→ Given exercise
Skip the pictures. Transcribe the rest of the data below without changing a word.

→ Source data

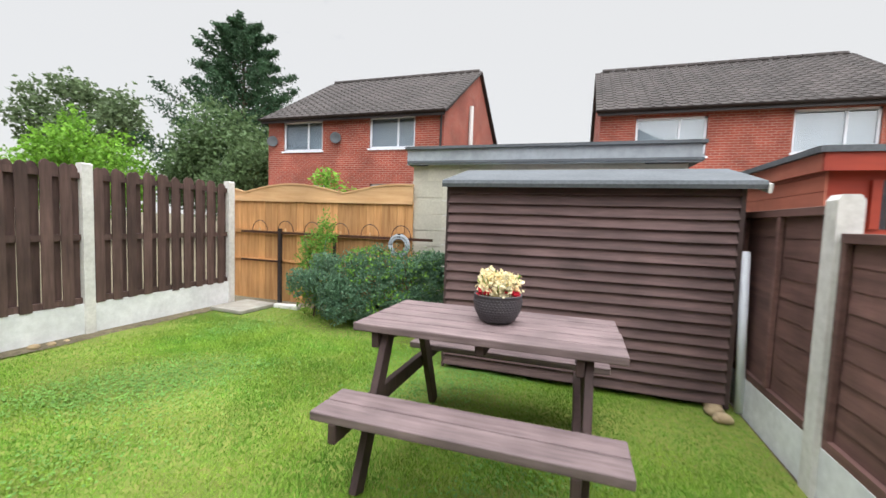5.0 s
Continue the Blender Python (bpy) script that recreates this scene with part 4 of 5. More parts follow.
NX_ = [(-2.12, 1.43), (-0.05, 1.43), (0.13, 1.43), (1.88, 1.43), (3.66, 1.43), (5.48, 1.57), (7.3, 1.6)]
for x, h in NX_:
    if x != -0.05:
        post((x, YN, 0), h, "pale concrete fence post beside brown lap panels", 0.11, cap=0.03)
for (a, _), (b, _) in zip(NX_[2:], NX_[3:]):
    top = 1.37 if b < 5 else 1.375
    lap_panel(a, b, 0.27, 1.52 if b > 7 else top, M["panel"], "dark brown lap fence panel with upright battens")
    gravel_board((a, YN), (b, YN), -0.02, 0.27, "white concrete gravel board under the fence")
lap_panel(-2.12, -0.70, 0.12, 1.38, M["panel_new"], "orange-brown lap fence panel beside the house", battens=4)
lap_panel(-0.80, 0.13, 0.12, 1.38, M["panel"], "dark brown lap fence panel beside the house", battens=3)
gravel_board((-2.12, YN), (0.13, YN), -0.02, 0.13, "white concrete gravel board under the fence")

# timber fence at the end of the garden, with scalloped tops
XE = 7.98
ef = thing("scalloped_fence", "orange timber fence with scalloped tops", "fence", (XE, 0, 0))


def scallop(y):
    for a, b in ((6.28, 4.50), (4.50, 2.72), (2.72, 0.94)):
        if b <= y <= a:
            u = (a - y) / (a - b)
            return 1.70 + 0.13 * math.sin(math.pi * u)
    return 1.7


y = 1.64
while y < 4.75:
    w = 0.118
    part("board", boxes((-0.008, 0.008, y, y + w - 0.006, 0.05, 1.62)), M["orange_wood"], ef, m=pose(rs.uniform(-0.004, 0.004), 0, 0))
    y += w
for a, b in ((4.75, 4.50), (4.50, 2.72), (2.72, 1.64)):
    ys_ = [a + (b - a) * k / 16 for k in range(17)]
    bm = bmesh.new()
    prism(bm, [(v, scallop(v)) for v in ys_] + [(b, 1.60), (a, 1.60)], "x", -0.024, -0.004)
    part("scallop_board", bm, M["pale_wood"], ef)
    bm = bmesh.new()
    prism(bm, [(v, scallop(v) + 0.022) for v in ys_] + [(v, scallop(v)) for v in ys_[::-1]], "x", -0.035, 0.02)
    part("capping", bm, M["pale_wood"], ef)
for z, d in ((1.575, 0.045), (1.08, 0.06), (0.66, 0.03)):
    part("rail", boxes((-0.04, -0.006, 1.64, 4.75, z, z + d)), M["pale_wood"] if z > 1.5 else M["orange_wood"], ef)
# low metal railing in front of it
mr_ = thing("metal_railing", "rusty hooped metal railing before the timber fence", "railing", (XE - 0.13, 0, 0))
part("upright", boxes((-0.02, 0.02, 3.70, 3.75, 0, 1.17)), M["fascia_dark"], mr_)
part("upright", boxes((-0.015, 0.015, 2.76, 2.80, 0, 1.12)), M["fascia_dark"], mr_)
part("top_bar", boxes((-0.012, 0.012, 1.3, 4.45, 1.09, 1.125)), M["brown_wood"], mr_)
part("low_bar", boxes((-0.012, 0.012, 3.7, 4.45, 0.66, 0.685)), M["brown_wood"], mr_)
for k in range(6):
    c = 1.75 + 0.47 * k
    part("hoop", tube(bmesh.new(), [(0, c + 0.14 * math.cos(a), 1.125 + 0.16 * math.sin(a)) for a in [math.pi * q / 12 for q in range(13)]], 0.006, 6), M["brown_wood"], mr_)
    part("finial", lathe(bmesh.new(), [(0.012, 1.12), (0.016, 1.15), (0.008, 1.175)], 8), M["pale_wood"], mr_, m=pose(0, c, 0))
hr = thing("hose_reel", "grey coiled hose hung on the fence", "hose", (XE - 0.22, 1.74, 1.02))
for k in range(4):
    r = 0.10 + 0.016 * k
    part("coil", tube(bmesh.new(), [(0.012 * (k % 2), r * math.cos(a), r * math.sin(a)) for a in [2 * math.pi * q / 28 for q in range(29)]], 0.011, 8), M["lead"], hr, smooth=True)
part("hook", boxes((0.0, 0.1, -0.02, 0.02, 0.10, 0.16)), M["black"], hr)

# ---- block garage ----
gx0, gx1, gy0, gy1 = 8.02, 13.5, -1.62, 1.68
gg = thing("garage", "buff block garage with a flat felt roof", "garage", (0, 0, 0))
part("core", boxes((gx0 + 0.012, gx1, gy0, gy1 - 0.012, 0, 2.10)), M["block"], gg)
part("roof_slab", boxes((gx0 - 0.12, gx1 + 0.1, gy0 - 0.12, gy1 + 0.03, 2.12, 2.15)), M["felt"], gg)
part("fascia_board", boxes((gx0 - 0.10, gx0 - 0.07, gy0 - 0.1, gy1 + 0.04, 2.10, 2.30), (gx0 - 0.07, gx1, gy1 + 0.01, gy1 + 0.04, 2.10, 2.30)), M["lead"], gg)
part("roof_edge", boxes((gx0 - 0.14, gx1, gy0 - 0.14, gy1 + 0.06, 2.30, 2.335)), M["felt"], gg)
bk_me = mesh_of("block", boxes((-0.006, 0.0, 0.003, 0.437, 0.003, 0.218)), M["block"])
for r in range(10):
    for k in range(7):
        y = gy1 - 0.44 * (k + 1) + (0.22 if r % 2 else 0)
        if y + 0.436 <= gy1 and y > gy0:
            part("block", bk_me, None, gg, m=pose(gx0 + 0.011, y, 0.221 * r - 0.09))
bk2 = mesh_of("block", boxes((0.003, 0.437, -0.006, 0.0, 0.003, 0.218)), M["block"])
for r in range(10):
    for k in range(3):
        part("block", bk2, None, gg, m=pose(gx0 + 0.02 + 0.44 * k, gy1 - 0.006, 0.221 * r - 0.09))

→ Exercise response
5.0 s
Continue the Blender Python (bpy) script that recreates this scene with part 4 of 5. More parts follow.
NX_ = [(-2.12, 1.43), (-0.05, 1.43), (0.13, 1.43), (1.88, 1.43), (3.66, 1.43), (5.48, 1.57), (7.3, 1.6)]
for x, h in NX_:
    if x != -0.05:
        post((x, YN, 0), h, "pale concrete fence post beside brown lap panels", 0.11, cap=0.03)
for (a, _), (b, _) in zip(NX_[2:], NX_[3:]):
    top = 1.37 if b < 5 else 1.375
    lap_panel(a, b, 0.27, 1.52 if b > 7 else top, M["panel"], "dark brown lap fence panel with upright battens")
    gravel_board((a, YN), (b, YN), -0.02, 0.27, "white concrete gravel board under the fence")
lap_panel(-2.12, -0.70, 0.12, 1.38, M["panel_new"], "orange-brown lap fence panel beside the house", battens=4)
lap_panel(-0.80, 0.13, 0.12, 1.38, M["panel"], "dark brown lap fence panel beside the house", battens=3)
gravel_board((-2.12, YN), (0.13, YN), -0.02, 0.13, "white concrete gravel board under the fence")

# timber fence at the end of the garden, with scalloped tops
XE = 7.98
ef = thing("scalloped_fence", "orange timber fence with scalloped tops", "fence", (XE, 0, 0))


def scallop(y):
    for a, b in ((6.28, 4.50), (4.50, 2.72), (2.72, 0.94)):
        if b <= y <= a:
            u = (a - y) / (a - b)
            return 1.70 + 0.13 * math.sin(math.pi * u)
    return 1.7


y = 1.64
while y < 4.75:
    w = 0.118
    part("board", boxes((-0.008, 0.008, y, y + w - 0.006, 0.05, 1.62)), M["orange_wood"], ef, m=pose(rs.uniform(-0.004, 0.004), 0, 0))
    y += w
for a, b in ((4.75, 4.50), (4.50, 2.72), (2.72, 1.64)):
    ys_ = [a + (b - a) * k / 16 for k in range(17)]
    bm = bmesh.new()
    prism(bm, [(v, scallop(v)) for v in ys_] + [(b, 1.60), (a, 1.60)], "x", -0.024, -0.004)
    part("scallop_board", bm, M["pale_wood"], ef)
    bm = bmesh.new()
    prism(bm, [(v, scallop(v) + 0.022) for v in ys_] + [(v, scallop(v)) for v in ys_[::-1]], "x", -0.035, 0.02)
    part("capping", bm, M["pale_wood"], ef)
for z, d in ((1.575, 0.045), (1.08, 0.06), (0.66, 0.03)):
    part("rail", boxes((-0.04, -0.006, 1.64, 4.75, z, z + d)), M["pale_wood"] if z > 1.5 else M["orange_wood"], ef)
# low metal railing in front of it
mr_ = thing("metal_railing", "rusty hooped metal railing before the timber fence", "railing", (XE - 0.13, 0, 0))
part("upright", boxes((-0.02, 0.02, 3.70, 3.75, 0, 1.17)), M["fascia_dark"], mr_)
part("upright", boxes((-0.015, 0.015, 2.76, 2.80, 0, 1.12)), M["fascia_dark"], mr_)
part("top_bar", boxes((-0.012, 0.012, 1.3, 4.45, 1.09, 1.125)), M["brown_wood"], mr_)
part("low_bar", boxes((-0.012, 0.012, 3.7, 4.45, 0.66, 0.685)), M["brown_wood"], mr_)
for k in range(6):
    c = 1.75 + 0.47 * k
    part("hoop", tube(bmesh.new(), [(0, c + 0.14 * math.cos(a), 1.125 + 0.16 * math.sin(a)) for a in [math.pi * q / 12 for q in range(13)]], 0.006, 6), M["brown_wood"], mr_)
    part("finial", lathe(bmesh.new(), [(0.012, 1.12), (0.016, 1.15), (0.008, 1.175)], 8), M["pale_wood"], mr_, m=pose(0, c, 0))
hr = thing("hose_reel", "grey coiled hose hung on the fence", "hose", (XE - 0.22, 1.74, 1.02))
for k in range(4):
    r = 0.10 + 0.016 * k
    part("coil", tube(bmesh.new(), [(0.012 * (k % 2), r * math.cos(a), r * math.sin(a)) for a in [2 * math.pi * q / 28 for q in range(29)]], 0.011, 8), M["lead"], hr, smooth=True)
part("hook", boxes((0.0, 0.1, -0.02, 0.02, 0.10, 0.16)), M["black"], hr)

# ---- block garage ----
gx0, gx1, gy0, gy1 = 8.02, 13.5, -1.62, 1.68
gg = thing("garage", "buff block garage with a flat felt roof", "garage", (0, 0, 0))
part("core", boxes((gx0 + 0.012, gx1, gy0, gy1 - 0.012, 0, 2.10)), M["block"], gg)
part("roof_slab", boxes((gx0 - 0.12, gx1 + 0.1, gy0 - 0.12, gy1 + 0.03, 2.12, 2.15)), M["felt"], gg)
part("fascia_board", boxes((gx0 - 0.10, gx0 - 0.07, gy0 - 0.1, gy1 + 0.04, 2.10, 2.30), (gx0 - 0.07, gx1, gy1 + 0.01, gy1 + 0.04, 2.10, 2.30)), M["lead"], gg)
part("roof_edge", boxes((gx0 - 0.14, gx1, gy0 - 0.14, gy1 + 0.06, 2.30, 2.335)), M["felt"], gg)
bk_me = mesh_of("block", boxes((-0.006, 0.0, 0.003, 0.437, 0.003, 0.218)), M["block"])
for r in range(10):
    for k in range(7):
        y = gy1 - 0.44 * (k + 1) + (0.22 if r % 2 else 0)
        if y + 0.436 <= gy1 and y > gy0:
            part("block", bk_me, None, gg, m=pose(gx0 + 0.011, y, 0.221 * r - 0.09))
bk2 = mesh_of("block", boxes((0.003, 0.437, -0.006, 0.0, 0.003, 0.218)), M["block"])
for r in range(10):
    for k in range(3):
        part("block", bk2, None, gg, m=pose(gx0 + 0.02 + 0.44 * k, gy1 - 0.006, 0.221 * r - 0.09))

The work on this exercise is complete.